• TASK DIRECTIONS
Repeat the material verbatim. Images are excluded from the copy.

• Scripts that build animated scenes
»»

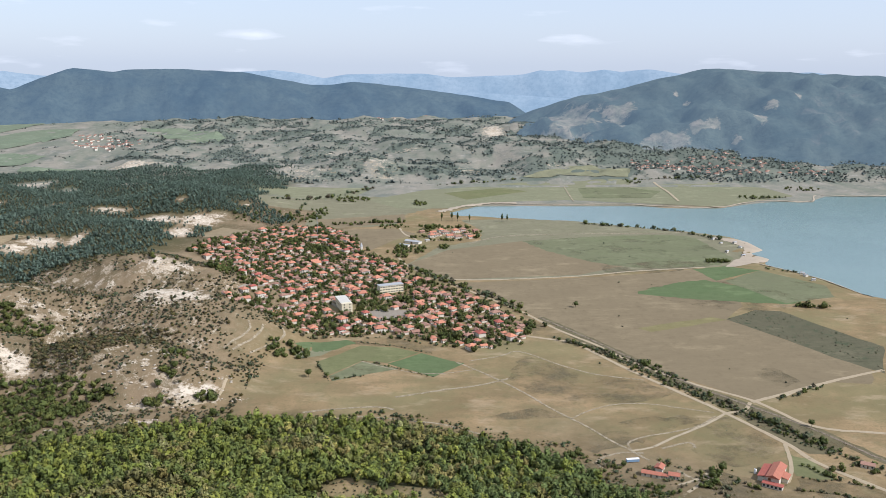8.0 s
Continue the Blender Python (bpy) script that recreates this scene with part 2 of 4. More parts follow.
CREAM_WALL = wall_material("cream plaster", (0.66, 0.58, 0.40), (0.62, 0.55, 0.40))
TILES_RED = tile_material("painted red roofing", (0.38, 0.115, 0.08), (0.33, 0.10, 0.075))
SHEET = plain("grey roof sheet", (0.36, 0.36, 0.35), 0.6, 0.25, 0.4)
RENDER_WALL = wall_material("lime plaster", (0.62, 0.56, 0.45), (0.50, 0.46, 0.40))
BRICK_WALL = wall_material("bare brick", (0.40, 0.25, 0.18), (0.52, 0.42, 0.32))
WHITE_WALL = wall_material("white plaster", (0.64, 0.59, 0.50), (0.58, 0.53, 0.43))
GLASS = plain("dark window glass", (0.03, 0.035, 0.04), 0.15, 0.1, 2.0)
TIMBER = plain("brown timber", (0.16, 0.09, 0.05), 0.8, 0.3, 3.0)
BARK = plain("grey bark", (0.13, 0.105, 0.08), 0.95, 0.4, 4.0)
CONCRETE = plain("grey concrete", (0.34, 0.33, 0.31), 0.9, 0.3, 0.4)
BLUE = plain("blue sheeting", (0.20, 0.30, 0.42), 0.6, 0.2, 1.0)
WHITE = plain("white paint", (0.75, 0.74, 0.71), 0.7, 0.2, 1.0)
PALE_ROOF = plain("pale roofing felt", (0.52, 0.49, 0.42), 0.9, 0.3, 0.4)
LIMESTONE = plain("pale limestone", (0.44, 0.375, 0.29), 0.95, 0.5, 0.5)
DARK_SHEET = plain("dark weathered roof sheet", (0.13, 0.13, 0.14), 0.7, 0.3, 0.5)
METAL = plain("galvanised steel", (0.45, 0.46, 0.47), 0.45, 0.2, 2.0, 0.7)


# ---- mesh helpers ----
def arrays_mesh(name, verts, corners, starts, material, colours=None):
    me = bpy.data.meshes.new(name)
    me.vertices.add(len(verts))
    me.vertices.foreach_set("co", np.ascontiguousarray(verts, np.float32).ravel())
    me.loops.add(len(corners))
    me.loops.foreach_set("vertex_index", np.ascontiguousarray(corners, np.int32))
    me.polygons.add(len(starts))
    me.polygons.foreach_set("loop_start", np.ascontiguousarray(starts, np.int32))
    me.update(calc_edges=True)
    if colours is not None:
        a = me.color_attributes.new("tint", "FLOAT_COLOR", "POINT")
        a.data.foreach_set("color", np.ascontiguousarray(colours, np.float32).ravel())
    me.materials.append(material)
    return me


def mesh_of(name, bm, material):
    me = bpy.data.meshes.new(name)
    bm.to_mesh(me)
    bm.free()
    me.materials.append(material)
    return me


def part(name, me, parent, label=""):
    ob = new(name, me)
    ob.parent = parent
    return tagged(ob, label)


def empty(name, m=None):
    ob = new(name)
    ob.empty_display_size = 0.5
    if m:
        ob.matrix_basis = m
    return ob


def block(bm, x0, x1, y0, y1, z0, z1):
    v = [bm.verts.new((x, y, z)) for z in (z0, z1) for x, y in ((x0, y0), (x1, y0), (x1, y1), (x0, y1))]
    for f in ((3, 2, 1, 0), (4, 5, 6, 7), (0, 1, 5, 4), (1, 2, 6, 5), (2, 3, 7, 6), (3, 0, 4, 7)):
        bm.faces.new([v[i] for i in f])


def box_mesh(name, material, *boxes):
    bm = bmesh.new()
    for b in boxes:
        block(bm, *b)
    return mesh_of(name, bm, material)


OCTA_V = np.array([(1, 0, 0), (-1, 0, 0), (0, 1, 0), (0, -1, 0), (0, 0, 1), (0, 0, -1)], float)
OCTA_F = np.array([(0, 2, 4), (2, 1, 4), (1, 3, 4), (3, 0, 4), (2, 0, 5), (1, 2, 5), (3, 1, 5), (0, 3, 5)])
ICO = bmesh.new()
bmesh.ops.create_icosphere(ICO, subdivisions=1, radius=1)
ICO_V = np.array([v.co[:] for v in ICO.verts])
ICO_F = np.array([[v.index for v in f.verts] for f in ICO.faces])
ICO.free()


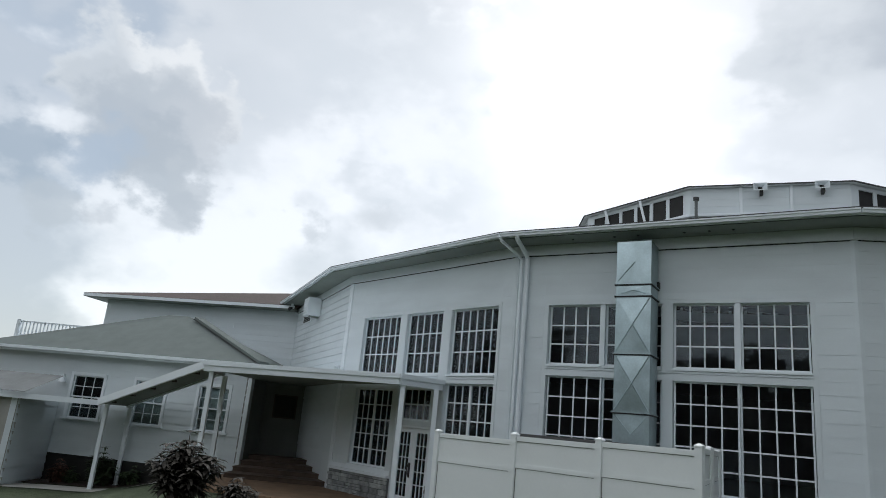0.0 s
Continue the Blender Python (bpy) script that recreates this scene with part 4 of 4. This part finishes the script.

««

• ANSWER TO THE EXERCISE
8.0 s
Continue the Blender Python (bpy) script that recreates this scene with part 2 of 4. More parts follow.
CREAM_WALL = wall_material("cream plaster", (0.66, 0.58, 0.40), (0.62, 0.55, 0.40))
TILES_RED = tile_material("painted red roofing", (0.38, 0.115, 0.08), (0.33, 0.10, 0.075))
SHEET = plain("grey roof sheet", (0.36, 0.36, 0.35), 0.6, 0.25, 0.4)
RENDER_WALL = wall_material("lime plaster", (0.62, 0.56, 0.45), (0.50, 0.46, 0.40))
BRICK_WALL = wall_material("bare brick", (0.40, 0.25, 0.18), (0.52, 0.42, 0.32))
WHITE_WALL = wall_material("white plaster", (0.64, 0.59, 0.50), (0.58, 0.53, 0.43))
GLASS = plain("dark window glass", (0.03, 0.035, 0.04), 0.15, 0.1, 2.0)
TIMBER = plain("brown timber", (0.16, 0.09, 0.05), 0.8, 0.3, 3.0)
BARK = plain("grey bark", (0.13, 0.105, 0.08), 0.95, 0.4, 4.0)
CONCRETE = plain("grey concrete", (0.34, 0.33, 0.31), 0.9, 0.3, 0.4)
BLUE = plain("blue sheeting", (0.20, 0.30, 0.42), 0.6, 0.2, 1.0)
WHITE = plain("white paint", (0.75, 0.74, 0.71), 0.7, 0.2, 1.0)
PALE_ROOF = plain("pale roofing felt", (0.52, 0.49, 0.42), 0.9, 0.3, 0.4)
LIMESTONE = plain("pale limestone", (0.44, 0.375, 0.29), 0.95, 0.5, 0.5)
DARK_SHEET = plain("dark weathered roof sheet", (0.13, 0.13, 0.14), 0.7, 0.3, 0.5)
METAL = plain("galvanised steel", (0.45, 0.46, 0.47), 0.45, 0.2, 2.0, 0.7)


# ---- mesh helpers ----
def arrays_mesh(name, verts, corners, starts, material, colours=None):
    me = bpy.data.meshes.new(name)
    me.vertices.add(len(verts))
    me.vertices.foreach_set("co", np.ascontiguousarray(verts, np.float32).ravel())
    me.loops.add(len(corners))
    me.loops.foreach_set("vertex_index", np.ascontiguousarray(corners, np.int32))
    me.polygons.add(len(starts))
    me.polygons.foreach_set("loop_start", np.ascontiguousarray(starts, np.int32))
    me.update(calc_edges=True)
    if colours is not None:
        a = me.color_attributes.new("tint", "FLOAT_COLOR", "POINT")
        a.data.foreach_set("color", np.ascontiguousarray(colours, np.float32).ravel())
    me.materials.append(material)
    return me


def mesh_of(name, bm, material):
    me = bpy.data.meshes.new(name)
    bm.to_mesh(me)
    bm.free()
    me.materials.append(material)
    return me


def part(name, me, parent, label=""):
    ob = new(name, me)
    ob.parent = parent
    return tagged(ob, label)


def empty(name, m=None):
    ob = new(name)
    ob.empty_display_size = 0.5
    if m:
        ob.matrix_basis = m
    return ob


def block(bm, x0, x1, y0, y1, z0, z1):
    v = [bm.verts.new((x, y, z)) for z in (z0, z1) for x, y in ((x0, y0), (x1, y0), (x1, y1), (x0, y1))]
    for f in ((3, 2, 1, 0), (4, 5, 6, 7), (0, 1, 5, 4), (1, 2, 6, 5), (2, 3, 7, 6), (3, 0, 4, 7)):
        bm.faces.new([v[i] for i in f])


def box_mesh(name, material, *boxes):
    bm = bmesh.new()
    for b in boxes:
        block(bm, *b)
    return mesh_of(name, bm, material)


OCTA_V = np.array([(1, 0, 0), (-1, 0, 0), (0, 1, 0), (0, -1, 0), (0, 0, 1), (0, 0, -1)], float)
OCTA_F = np.array([(0, 2, 4), (2, 1, 4), (1, 3, 4), (3, 0, 4), (2, 0, 5), (1, 2, 5), (3, 1, 5), (0, 3, 5)])
ICO = bmesh.new()
bmesh.ops.create_icosphere(ICO, subdivisions=1, radius=1)
ICO_V = np.array([v.co[:] for v in ICO.verts])
ICO_F = np.array([[v.index for v in f.verts] for f in ICO.faces])
ICO.free()


0.0 s
Continue the Blender Python (bpy) script that recreates this scene with part 4 of 4. This part finishes the script.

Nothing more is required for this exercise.